_The problem_:
Reproduce the data exactly and drop any pictures it holds.

--- Begin Source data ---

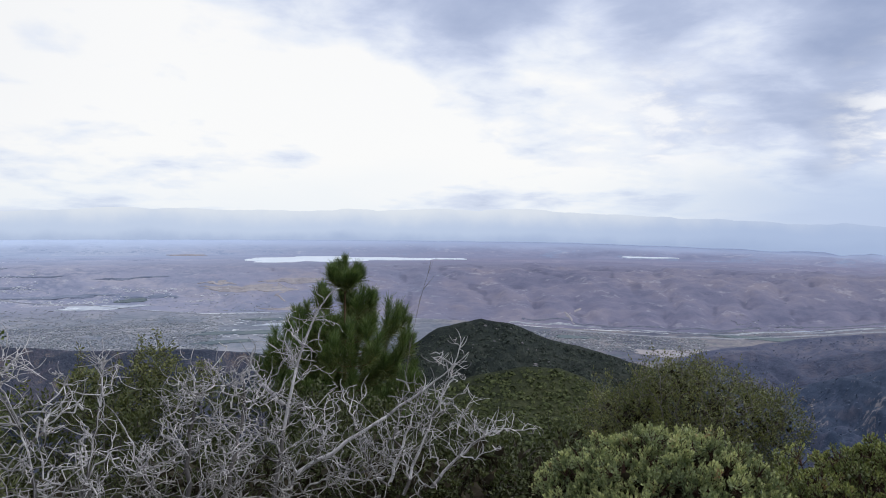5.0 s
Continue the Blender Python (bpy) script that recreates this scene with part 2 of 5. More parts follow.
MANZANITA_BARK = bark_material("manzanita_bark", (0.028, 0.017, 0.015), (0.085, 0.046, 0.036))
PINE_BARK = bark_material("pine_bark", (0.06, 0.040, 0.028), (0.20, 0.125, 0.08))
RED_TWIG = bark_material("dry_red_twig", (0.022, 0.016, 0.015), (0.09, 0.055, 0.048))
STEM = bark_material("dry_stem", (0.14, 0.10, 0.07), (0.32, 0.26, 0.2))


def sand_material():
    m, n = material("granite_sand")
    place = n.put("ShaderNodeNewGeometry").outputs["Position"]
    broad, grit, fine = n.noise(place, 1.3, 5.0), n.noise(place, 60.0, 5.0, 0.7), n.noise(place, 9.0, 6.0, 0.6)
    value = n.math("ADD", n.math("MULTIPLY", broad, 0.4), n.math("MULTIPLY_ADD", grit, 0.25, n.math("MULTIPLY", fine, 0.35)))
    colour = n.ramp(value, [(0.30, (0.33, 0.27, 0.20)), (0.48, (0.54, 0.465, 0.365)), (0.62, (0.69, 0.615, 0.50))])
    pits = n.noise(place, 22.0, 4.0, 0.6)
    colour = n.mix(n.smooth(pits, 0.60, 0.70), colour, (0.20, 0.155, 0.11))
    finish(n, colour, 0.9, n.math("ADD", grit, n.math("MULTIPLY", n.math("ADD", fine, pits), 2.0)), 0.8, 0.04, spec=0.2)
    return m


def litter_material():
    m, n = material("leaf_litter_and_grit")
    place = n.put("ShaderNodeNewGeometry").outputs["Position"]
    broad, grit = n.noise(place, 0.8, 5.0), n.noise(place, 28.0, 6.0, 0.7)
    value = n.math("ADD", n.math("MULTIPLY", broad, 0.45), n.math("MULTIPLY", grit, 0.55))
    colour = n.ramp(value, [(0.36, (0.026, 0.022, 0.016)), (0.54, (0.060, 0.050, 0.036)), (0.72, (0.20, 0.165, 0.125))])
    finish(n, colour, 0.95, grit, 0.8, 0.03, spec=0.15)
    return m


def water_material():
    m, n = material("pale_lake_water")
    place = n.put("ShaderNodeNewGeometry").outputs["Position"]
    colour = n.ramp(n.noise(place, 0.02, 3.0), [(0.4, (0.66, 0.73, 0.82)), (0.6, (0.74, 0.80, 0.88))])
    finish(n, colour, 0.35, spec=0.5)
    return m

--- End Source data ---

_Answer for this exercise_:
5.0 s
Continue the Blender Python (bpy) script that recreates this scene with part 2 of 5. More parts follow.
MANZANITA_BARK = bark_material("manzanita_bark", (0.028, 0.017, 0.015), (0.085, 0.046, 0.036))
PINE_BARK = bark_material("pine_bark", (0.06, 0.040, 0.028), (0.20, 0.125, 0.08))
RED_TWIG = bark_material("dry_red_twig", (0.022, 0.016, 0.015), (0.09, 0.055, 0.048))
STEM = bark_material("dry_stem", (0.14, 0.10, 0.07), (0.32, 0.26, 0.2))


def sand_material():
    m, n = material("granite_sand")
    place = n.put("ShaderNodeNewGeometry").outputs["Position"]
    broad, grit, fine = n.noise(place, 1.3, 5.0), n.noise(place, 60.0, 5.0, 0.7), n.noise(place, 9.0, 6.0, 0.6)
    value = n.math("ADD", n.math("MULTIPLY", broad, 0.4), n.math("MULTIPLY_ADD", grit, 0.25, n.math("MULTIPLY", fine, 0.35)))
    colour = n.ramp(value, [(0.30, (0.33, 0.27, 0.20)), (0.48, (0.54, 0.465, 0.365)), (0.62, (0.69, 0.615, 0.50))])
    pits = n.noise(place, 22.0, 4.0, 0.6)
    colour = n.mix(n.smooth(pits, 0.60, 0.70), colour, (0.20, 0.155, 0.11))
    finish(n, colour, 0.9, n.math("ADD", grit, n.math("MULTIPLY", n.math("ADD", fine, pits), 2.0)), 0.8, 0.04, spec=0.2)
    return m


def litter_material():
    m, n = material("leaf_litter_and_grit")
    place = n.put("ShaderNodeNewGeometry").outputs["Position"]
    broad, grit = n.noise(place, 0.8, 5.0), n.noise(place, 28.0, 6.0, 0.7)
    value = n.math("ADD", n.math("MULTIPLY", broad, 0.45), n.math("MULTIPLY", grit, 0.55))
    colour = n.ramp(value, [(0.36, (0.026, 0.022, 0.016)), (0.54, (0.060, 0.050, 0.036)), (0.72, (0.20, 0.165, 0.125))])
    finish(n, colour, 0.95, grit, 0.8, 0.03, spec=0.15)
    return m


def water_material():
    m, n = material("pale_lake_water")
    place = n.put("ShaderNodeNewGeometry").outputs["Position"]
    colour = n.ramp(n.noise(place, 0.02, 3.0), [(0.4, (0.66, 0.73, 0.82)), (0.6, (0.74, 0.80, 0.88))])
    finish(n, colour, 0.35, spec=0.5)
    return m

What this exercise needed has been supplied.